DATA PROVIDED:
○ ○ ○
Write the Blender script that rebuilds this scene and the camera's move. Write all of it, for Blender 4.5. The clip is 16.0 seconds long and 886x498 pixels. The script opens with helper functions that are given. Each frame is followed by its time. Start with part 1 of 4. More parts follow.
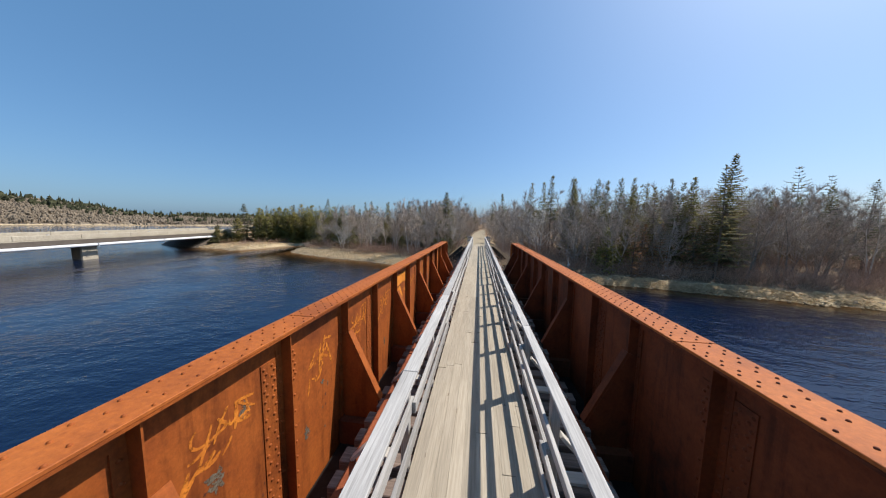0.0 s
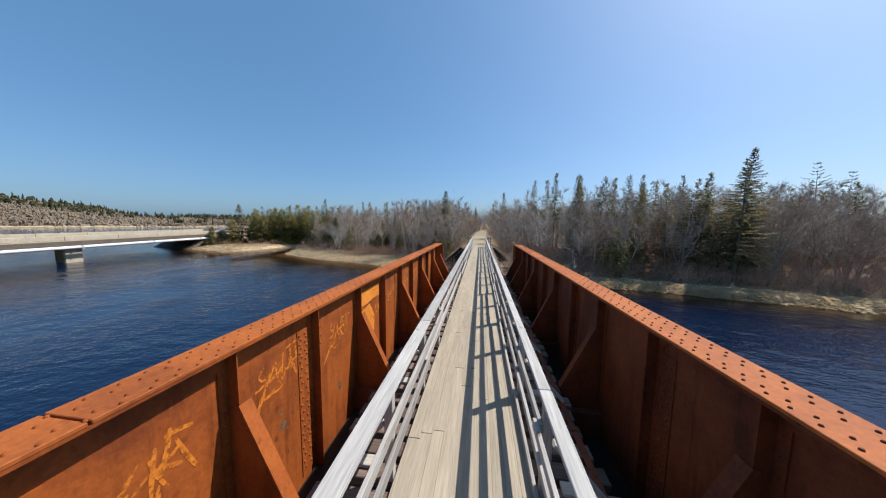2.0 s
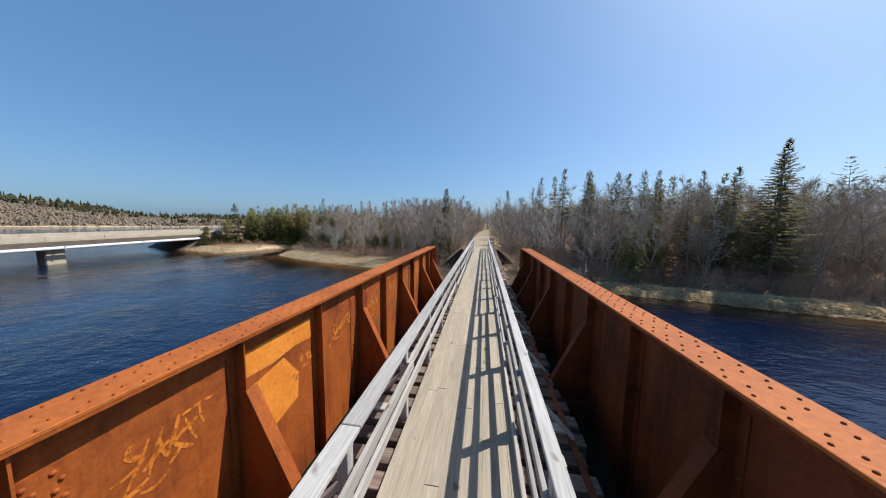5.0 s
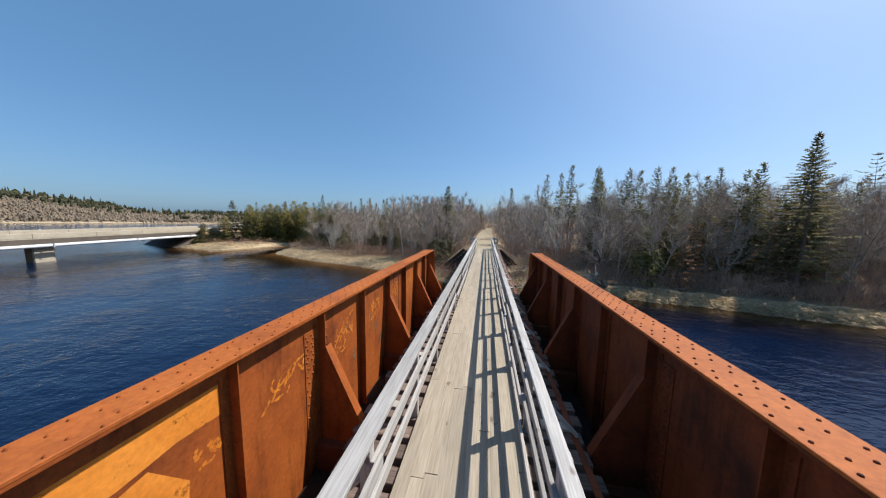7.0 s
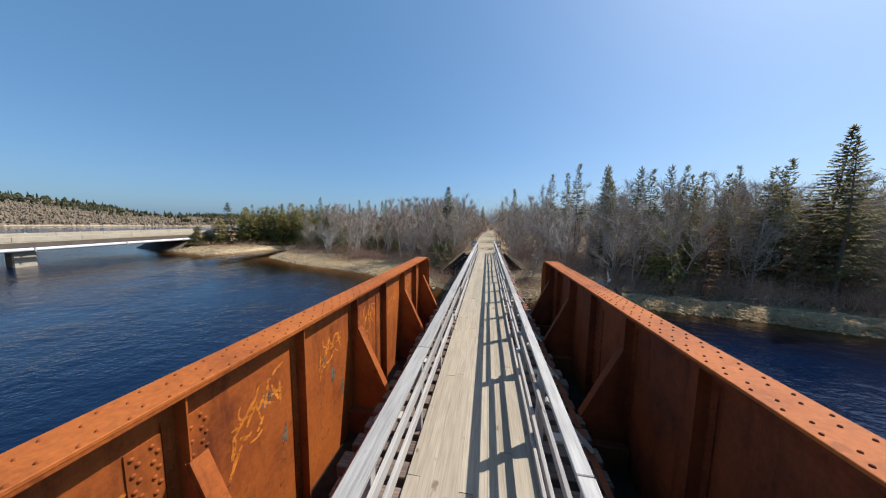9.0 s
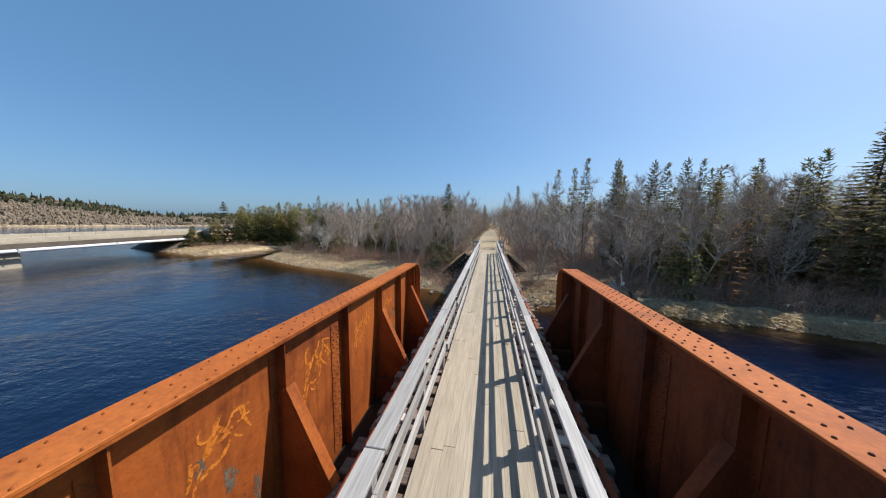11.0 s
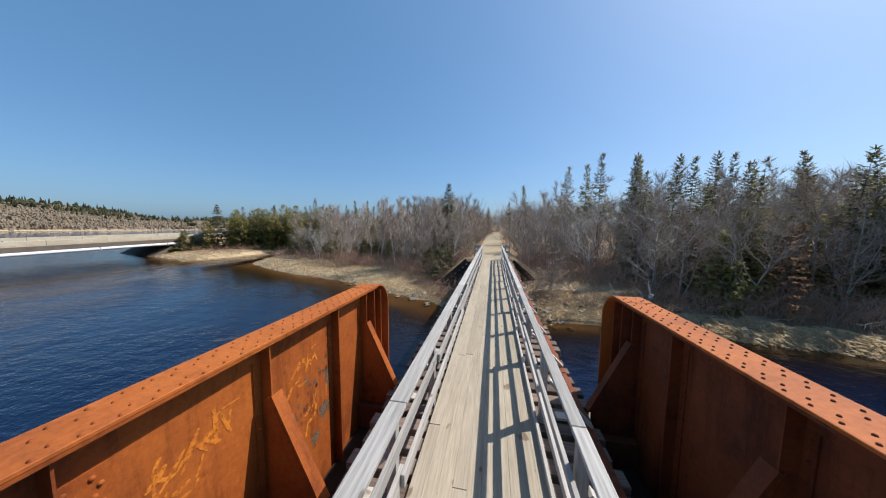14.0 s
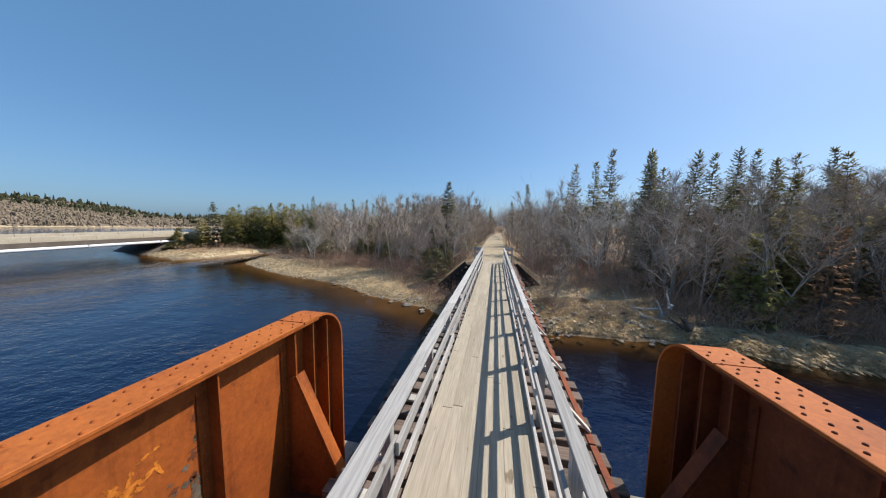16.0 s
○ ○ ○
Repeat all the data as it stands, dropping any images it holds.

EXPECTED ANSWER:
Write the Blender script that rebuilds this scene and the camera's move. Write all of it, for Blender 4.5. The clip is 16.0 seconds long and 886x498 pixels. The script opens with helper functions that are given. Each frame is followed by its time. Start with part 1 of 4. More parts follow.
0.0 s
2.0 s
5.0 s
7.0 s
9.0 s
11.0 s
14.0 s
16.0 s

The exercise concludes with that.